WRITTEN PROBLEM: Look for the line containing "Write a Blender" and the line containing "import numpy as np" in the entries below. Copy those two and all lines between them exactly, leaving out pictures.
-- Begin DATA TO USE --
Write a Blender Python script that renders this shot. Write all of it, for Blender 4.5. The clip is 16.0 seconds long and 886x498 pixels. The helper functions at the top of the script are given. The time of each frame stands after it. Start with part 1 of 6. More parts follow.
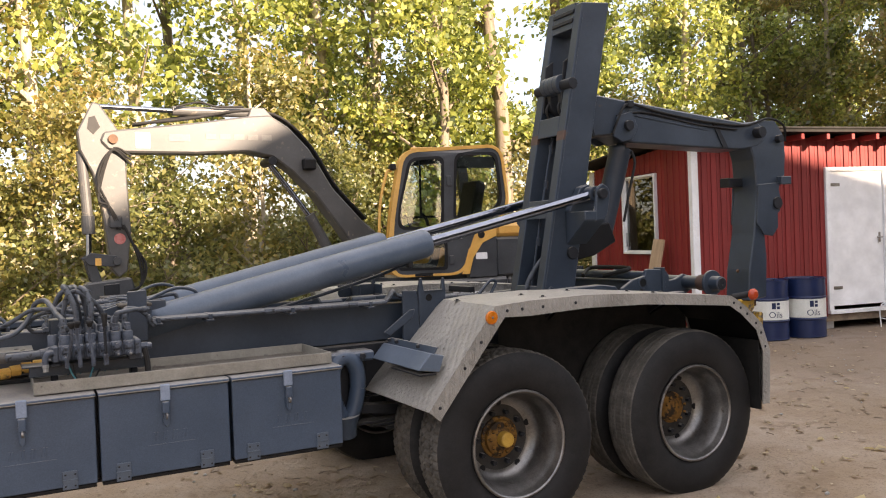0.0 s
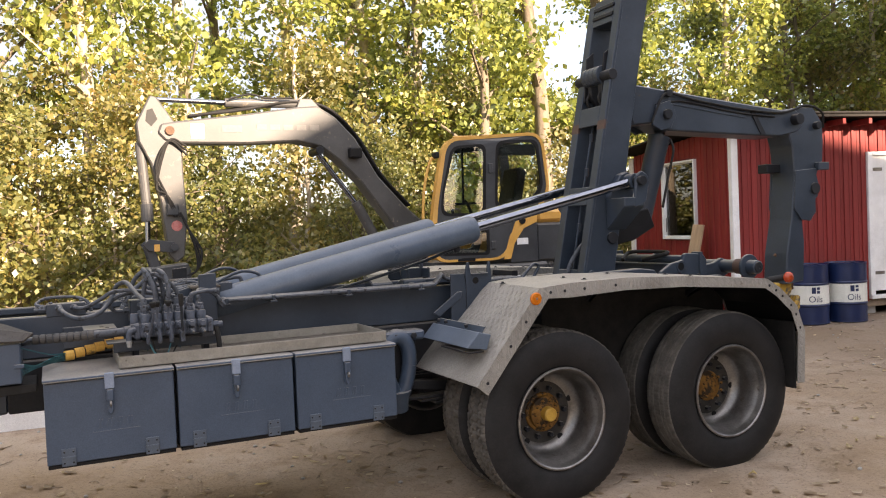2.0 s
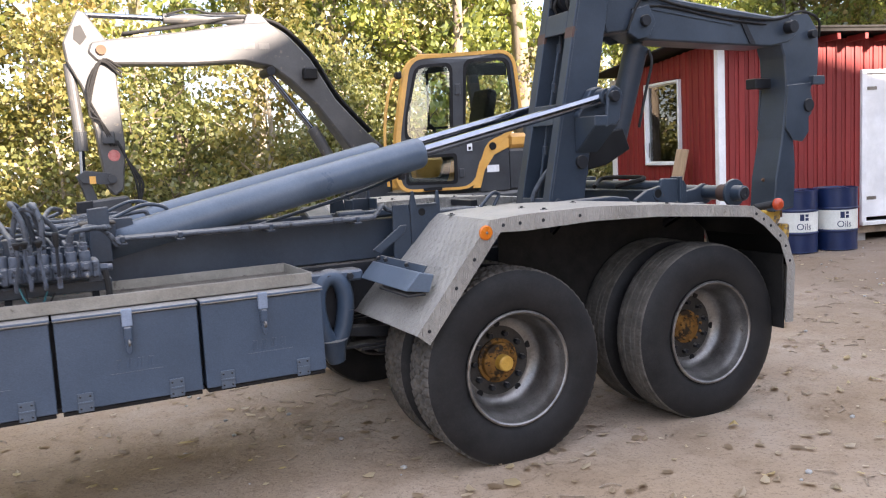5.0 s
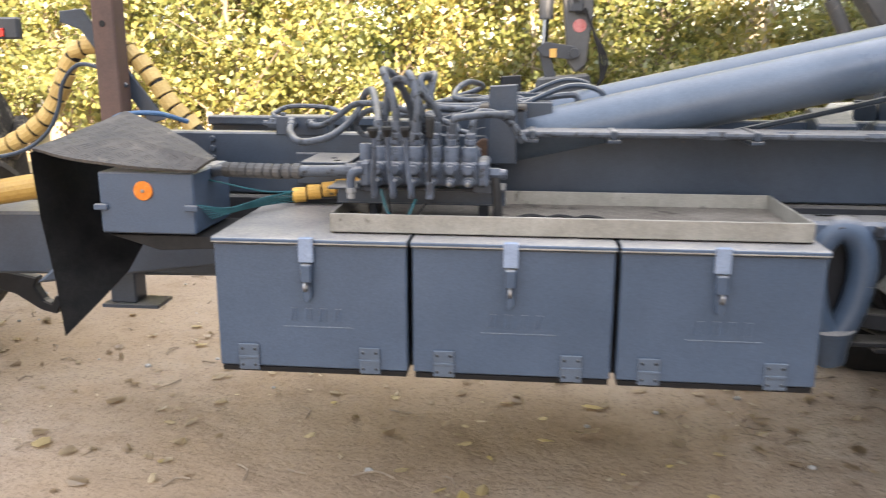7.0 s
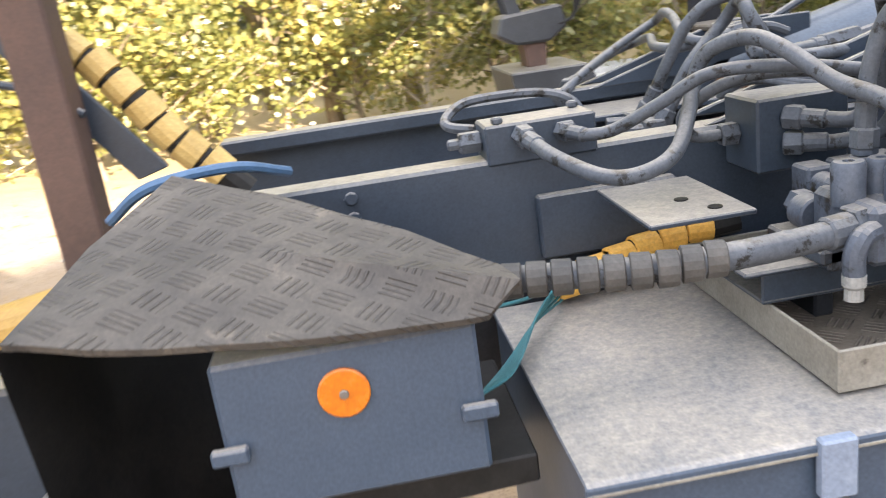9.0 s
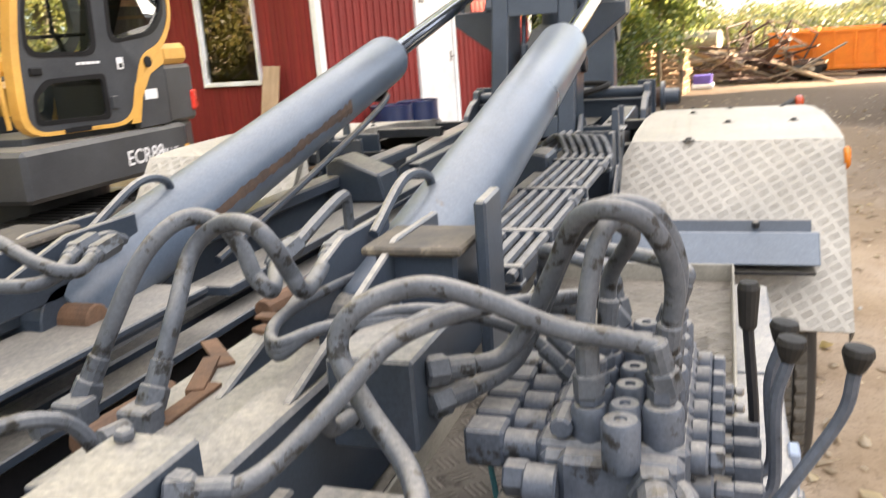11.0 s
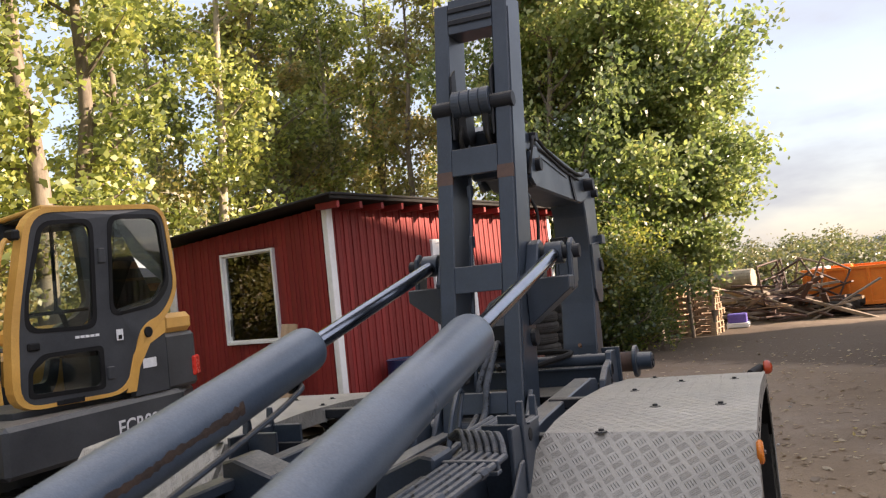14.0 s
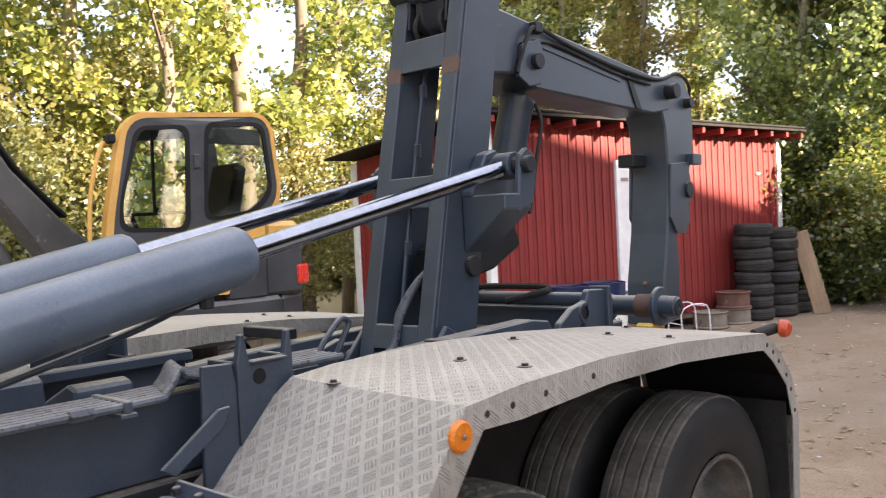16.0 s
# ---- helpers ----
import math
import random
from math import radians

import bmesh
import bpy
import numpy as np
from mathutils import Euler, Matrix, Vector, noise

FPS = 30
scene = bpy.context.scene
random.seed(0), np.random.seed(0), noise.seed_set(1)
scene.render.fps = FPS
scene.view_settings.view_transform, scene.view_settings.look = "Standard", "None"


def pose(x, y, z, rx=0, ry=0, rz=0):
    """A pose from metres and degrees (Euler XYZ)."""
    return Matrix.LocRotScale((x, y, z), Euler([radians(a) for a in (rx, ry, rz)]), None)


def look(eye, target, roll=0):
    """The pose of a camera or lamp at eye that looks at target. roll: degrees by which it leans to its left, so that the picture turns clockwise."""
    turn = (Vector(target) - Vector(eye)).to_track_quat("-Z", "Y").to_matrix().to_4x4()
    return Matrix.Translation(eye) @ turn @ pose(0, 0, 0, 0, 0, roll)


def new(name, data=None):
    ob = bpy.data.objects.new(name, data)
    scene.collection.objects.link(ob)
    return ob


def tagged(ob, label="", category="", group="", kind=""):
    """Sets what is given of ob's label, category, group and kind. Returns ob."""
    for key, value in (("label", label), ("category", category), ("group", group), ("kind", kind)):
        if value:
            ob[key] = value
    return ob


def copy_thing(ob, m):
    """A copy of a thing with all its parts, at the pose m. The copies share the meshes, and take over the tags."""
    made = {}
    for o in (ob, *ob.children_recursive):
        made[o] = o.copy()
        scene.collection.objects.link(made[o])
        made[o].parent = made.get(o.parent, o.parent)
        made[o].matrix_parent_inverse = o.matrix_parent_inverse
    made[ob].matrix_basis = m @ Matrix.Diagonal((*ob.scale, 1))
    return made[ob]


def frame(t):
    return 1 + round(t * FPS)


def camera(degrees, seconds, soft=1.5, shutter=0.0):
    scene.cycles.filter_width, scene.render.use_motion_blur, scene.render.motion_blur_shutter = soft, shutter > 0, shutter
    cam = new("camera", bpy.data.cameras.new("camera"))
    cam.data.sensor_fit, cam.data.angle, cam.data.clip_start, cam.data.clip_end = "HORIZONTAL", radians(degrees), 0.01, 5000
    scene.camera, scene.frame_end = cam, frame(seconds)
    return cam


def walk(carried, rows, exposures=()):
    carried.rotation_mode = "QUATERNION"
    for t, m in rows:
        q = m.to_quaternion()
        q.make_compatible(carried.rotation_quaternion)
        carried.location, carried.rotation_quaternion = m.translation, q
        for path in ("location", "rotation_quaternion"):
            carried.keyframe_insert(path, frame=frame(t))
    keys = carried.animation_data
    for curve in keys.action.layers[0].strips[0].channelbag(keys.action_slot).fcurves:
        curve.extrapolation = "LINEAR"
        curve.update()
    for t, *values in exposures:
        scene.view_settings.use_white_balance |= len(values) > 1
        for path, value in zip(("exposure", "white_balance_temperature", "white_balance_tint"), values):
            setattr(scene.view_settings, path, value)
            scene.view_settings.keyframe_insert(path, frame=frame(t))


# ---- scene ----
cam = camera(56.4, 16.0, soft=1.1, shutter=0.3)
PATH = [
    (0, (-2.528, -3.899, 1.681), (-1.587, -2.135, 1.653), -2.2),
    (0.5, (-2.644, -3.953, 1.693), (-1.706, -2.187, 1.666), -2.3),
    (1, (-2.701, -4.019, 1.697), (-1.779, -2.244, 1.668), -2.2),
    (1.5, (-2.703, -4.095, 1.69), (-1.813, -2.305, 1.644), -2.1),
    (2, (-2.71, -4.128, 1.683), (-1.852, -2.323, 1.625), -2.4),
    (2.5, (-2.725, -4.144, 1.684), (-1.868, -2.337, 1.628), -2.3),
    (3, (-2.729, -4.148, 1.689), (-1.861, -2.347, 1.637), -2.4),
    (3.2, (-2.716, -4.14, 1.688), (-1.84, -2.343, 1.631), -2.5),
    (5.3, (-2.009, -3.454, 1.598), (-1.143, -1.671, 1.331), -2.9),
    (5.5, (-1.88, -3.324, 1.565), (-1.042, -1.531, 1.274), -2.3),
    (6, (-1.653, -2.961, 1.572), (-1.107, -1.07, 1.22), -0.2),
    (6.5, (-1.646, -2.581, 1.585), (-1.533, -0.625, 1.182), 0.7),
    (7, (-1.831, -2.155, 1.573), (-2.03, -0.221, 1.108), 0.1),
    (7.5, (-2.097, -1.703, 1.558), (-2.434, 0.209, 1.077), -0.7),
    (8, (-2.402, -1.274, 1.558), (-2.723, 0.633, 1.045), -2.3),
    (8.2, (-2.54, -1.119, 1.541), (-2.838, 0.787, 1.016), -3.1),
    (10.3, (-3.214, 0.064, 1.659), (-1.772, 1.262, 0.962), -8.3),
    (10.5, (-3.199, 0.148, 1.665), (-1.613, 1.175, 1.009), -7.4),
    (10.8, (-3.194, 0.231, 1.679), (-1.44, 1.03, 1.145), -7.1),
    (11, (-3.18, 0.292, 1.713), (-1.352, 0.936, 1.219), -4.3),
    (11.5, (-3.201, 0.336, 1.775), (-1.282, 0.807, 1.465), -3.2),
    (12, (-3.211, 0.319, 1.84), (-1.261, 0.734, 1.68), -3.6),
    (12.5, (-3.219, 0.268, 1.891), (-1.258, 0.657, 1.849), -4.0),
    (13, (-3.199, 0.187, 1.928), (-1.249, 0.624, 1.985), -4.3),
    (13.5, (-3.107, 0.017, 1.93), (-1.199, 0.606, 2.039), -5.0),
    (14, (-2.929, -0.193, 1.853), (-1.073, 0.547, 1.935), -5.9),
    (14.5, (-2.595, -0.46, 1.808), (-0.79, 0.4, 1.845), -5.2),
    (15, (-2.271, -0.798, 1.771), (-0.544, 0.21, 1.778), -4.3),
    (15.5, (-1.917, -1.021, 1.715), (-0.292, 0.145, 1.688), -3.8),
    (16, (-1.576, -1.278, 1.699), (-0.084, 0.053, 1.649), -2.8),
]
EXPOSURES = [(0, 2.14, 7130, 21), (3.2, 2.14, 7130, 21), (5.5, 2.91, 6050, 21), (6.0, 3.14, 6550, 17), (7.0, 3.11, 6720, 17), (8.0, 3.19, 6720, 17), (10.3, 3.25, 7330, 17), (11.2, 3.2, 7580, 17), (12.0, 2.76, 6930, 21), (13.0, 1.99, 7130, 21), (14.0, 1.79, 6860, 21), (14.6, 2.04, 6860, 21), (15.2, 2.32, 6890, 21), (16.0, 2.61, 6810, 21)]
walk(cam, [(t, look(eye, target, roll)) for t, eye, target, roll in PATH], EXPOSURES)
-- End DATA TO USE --
-- Begin DATA TO USE --
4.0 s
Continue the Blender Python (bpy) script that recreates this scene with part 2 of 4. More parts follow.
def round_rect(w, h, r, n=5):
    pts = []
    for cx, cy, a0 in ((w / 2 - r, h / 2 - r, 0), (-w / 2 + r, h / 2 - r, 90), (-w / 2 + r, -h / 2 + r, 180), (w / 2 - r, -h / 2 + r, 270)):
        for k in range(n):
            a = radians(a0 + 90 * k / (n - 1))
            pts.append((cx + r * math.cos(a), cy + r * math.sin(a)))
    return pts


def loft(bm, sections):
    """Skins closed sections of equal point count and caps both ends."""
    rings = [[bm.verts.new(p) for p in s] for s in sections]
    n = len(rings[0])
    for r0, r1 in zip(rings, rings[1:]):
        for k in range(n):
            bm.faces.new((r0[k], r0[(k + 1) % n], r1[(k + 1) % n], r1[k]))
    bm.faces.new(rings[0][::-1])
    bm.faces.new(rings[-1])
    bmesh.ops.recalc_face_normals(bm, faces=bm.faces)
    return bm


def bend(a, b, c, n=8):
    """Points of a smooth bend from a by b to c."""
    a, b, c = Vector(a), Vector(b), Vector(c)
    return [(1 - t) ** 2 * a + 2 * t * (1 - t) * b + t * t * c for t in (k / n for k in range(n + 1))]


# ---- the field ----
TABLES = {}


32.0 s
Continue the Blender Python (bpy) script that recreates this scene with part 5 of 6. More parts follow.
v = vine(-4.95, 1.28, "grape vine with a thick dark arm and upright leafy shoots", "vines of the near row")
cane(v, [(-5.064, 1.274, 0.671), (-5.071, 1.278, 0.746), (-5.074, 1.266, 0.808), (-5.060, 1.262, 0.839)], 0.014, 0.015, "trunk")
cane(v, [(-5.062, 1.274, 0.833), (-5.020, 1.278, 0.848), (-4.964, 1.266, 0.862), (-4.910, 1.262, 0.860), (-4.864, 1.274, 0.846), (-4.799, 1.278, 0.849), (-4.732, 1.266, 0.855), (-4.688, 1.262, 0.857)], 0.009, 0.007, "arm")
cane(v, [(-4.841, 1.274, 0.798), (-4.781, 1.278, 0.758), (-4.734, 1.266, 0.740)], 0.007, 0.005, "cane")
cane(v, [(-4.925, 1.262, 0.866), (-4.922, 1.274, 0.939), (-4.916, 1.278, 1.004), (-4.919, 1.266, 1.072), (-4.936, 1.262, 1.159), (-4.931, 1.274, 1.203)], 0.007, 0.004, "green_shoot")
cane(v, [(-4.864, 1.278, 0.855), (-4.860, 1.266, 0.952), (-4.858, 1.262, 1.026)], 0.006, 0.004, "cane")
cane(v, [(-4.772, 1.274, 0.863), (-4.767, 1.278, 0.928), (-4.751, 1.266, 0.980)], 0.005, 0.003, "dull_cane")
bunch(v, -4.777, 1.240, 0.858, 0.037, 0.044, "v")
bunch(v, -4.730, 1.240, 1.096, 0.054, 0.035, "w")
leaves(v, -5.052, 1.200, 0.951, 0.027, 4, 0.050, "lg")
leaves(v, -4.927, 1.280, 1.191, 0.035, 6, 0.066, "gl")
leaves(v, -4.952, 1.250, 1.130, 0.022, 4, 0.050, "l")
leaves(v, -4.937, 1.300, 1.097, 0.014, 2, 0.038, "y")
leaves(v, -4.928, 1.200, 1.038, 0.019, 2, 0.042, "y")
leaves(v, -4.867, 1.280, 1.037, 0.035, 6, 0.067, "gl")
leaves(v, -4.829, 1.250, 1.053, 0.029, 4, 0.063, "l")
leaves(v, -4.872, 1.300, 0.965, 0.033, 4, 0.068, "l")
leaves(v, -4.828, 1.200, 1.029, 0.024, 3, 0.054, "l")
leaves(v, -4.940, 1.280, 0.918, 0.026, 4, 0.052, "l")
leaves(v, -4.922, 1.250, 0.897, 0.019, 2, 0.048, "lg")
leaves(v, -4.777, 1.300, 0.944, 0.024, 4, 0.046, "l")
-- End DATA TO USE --
THE ANSWER:
Write a Blender Python script that renders this shot. Write all of it, for Blender 4.5. The clip is 16.0 seconds long and 886x498 pixels. The helper functions at the top of the script are given. The time of each frame stands after it. Start with part 1 of 6. More parts follow.
0.0 s
2.0 s
5.0 s
7.0 s
9.0 s
11.0 s
14.0 s
16.0 s
# ---- helpers ----
import math
import random
from math import radians

import bmesh
import bpy
import numpy as np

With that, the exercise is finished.